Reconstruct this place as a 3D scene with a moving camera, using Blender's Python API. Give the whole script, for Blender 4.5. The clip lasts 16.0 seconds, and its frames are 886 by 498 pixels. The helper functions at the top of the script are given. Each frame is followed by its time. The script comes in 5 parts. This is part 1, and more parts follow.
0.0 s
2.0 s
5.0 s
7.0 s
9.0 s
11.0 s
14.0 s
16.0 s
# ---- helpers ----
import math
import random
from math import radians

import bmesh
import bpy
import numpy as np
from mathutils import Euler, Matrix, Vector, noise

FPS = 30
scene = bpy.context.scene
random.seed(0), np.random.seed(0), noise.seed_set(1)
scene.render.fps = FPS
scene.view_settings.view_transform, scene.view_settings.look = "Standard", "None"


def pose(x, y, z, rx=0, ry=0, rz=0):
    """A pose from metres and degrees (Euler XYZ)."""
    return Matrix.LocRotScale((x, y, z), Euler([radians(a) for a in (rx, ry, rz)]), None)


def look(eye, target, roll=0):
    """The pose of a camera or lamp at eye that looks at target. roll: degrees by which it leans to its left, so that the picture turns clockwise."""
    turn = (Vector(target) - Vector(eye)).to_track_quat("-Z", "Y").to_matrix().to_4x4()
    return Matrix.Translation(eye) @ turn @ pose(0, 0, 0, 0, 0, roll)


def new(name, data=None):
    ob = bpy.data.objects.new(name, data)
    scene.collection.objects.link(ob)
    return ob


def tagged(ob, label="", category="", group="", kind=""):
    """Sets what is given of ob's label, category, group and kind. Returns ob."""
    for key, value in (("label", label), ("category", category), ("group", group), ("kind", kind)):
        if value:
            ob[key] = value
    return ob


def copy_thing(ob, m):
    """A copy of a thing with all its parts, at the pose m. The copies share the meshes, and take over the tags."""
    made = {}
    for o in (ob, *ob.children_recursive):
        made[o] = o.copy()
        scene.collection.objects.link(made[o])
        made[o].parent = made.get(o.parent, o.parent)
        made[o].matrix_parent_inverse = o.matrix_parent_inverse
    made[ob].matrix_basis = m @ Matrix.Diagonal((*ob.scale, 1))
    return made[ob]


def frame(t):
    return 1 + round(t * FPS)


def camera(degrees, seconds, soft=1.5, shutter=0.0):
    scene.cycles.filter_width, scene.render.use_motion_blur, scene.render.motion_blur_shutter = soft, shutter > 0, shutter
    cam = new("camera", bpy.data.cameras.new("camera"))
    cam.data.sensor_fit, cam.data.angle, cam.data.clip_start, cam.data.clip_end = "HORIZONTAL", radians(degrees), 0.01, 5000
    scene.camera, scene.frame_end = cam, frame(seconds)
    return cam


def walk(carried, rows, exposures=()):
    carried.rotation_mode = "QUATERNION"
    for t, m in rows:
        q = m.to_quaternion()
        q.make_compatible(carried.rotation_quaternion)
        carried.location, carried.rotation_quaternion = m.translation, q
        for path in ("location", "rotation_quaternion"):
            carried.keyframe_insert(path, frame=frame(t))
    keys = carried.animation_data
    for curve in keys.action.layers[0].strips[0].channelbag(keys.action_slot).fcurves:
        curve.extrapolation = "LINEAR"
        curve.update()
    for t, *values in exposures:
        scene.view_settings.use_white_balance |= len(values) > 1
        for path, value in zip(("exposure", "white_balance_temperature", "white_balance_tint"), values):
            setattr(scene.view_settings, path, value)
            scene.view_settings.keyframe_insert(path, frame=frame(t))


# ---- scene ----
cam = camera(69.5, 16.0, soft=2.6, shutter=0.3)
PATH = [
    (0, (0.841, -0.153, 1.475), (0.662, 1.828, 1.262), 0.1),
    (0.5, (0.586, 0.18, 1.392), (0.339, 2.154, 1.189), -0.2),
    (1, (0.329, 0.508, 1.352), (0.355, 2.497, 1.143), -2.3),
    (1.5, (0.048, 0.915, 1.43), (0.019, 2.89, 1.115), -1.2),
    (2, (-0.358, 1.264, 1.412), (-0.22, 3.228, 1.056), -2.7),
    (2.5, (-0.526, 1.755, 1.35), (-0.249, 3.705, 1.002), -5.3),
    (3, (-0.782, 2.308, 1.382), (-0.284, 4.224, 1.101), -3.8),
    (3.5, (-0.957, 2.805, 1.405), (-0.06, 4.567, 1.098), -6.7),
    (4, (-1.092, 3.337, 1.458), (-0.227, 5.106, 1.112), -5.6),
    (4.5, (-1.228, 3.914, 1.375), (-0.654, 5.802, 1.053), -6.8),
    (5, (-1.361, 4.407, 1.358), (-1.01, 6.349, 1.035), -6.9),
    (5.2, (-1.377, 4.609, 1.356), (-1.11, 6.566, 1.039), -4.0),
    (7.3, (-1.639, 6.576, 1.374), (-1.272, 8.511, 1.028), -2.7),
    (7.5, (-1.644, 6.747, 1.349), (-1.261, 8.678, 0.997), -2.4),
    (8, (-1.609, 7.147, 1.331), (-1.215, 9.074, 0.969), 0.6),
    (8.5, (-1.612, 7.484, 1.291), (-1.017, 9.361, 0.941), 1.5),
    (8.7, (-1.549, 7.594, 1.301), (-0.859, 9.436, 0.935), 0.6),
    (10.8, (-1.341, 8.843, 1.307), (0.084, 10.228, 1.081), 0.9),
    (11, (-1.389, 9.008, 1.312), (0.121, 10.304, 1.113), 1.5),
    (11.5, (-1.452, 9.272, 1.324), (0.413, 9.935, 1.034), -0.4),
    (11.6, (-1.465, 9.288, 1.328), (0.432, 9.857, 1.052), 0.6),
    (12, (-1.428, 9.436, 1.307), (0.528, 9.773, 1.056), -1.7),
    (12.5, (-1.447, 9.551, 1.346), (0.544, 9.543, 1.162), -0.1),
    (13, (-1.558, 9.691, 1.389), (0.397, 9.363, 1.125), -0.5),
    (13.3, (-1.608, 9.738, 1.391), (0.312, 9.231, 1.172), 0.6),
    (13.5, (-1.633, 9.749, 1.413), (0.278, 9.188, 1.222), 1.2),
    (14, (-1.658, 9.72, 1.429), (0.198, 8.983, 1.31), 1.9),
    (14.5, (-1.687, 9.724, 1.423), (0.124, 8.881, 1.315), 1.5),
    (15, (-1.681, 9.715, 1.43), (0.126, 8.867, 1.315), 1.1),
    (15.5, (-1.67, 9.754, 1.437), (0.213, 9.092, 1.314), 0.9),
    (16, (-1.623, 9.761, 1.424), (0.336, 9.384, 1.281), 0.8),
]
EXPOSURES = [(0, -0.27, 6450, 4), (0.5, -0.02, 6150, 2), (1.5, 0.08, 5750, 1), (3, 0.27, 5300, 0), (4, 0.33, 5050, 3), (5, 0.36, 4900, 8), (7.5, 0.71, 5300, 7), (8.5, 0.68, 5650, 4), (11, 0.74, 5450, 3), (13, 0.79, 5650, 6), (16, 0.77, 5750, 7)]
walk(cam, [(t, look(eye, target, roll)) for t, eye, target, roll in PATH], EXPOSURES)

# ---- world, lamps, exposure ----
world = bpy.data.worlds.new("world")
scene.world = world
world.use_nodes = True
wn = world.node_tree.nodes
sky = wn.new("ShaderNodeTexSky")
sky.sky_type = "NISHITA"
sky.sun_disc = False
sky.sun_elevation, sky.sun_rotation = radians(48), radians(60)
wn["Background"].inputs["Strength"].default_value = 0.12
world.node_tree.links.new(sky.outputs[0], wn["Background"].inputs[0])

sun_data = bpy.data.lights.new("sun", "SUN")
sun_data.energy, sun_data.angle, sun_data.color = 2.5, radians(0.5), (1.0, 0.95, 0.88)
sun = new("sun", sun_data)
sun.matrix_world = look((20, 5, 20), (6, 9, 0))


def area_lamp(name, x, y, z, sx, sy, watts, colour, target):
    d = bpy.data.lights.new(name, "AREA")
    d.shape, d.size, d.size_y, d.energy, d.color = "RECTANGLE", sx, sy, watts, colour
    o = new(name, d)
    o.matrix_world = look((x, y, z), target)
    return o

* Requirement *
Go through the material and copy out every line with "shutter" in it.

* Problem solution *
def camera(degrees, seconds, soft=1.5, shutter=0.0):
    scene.cycles.filter_width, scene.render.use_motion_blur, scene.render.motion_blur_shutter = soft, shutter > 0, shutter
cam = camera(69.5, 16.0, soft=2.6, shutter=0.3)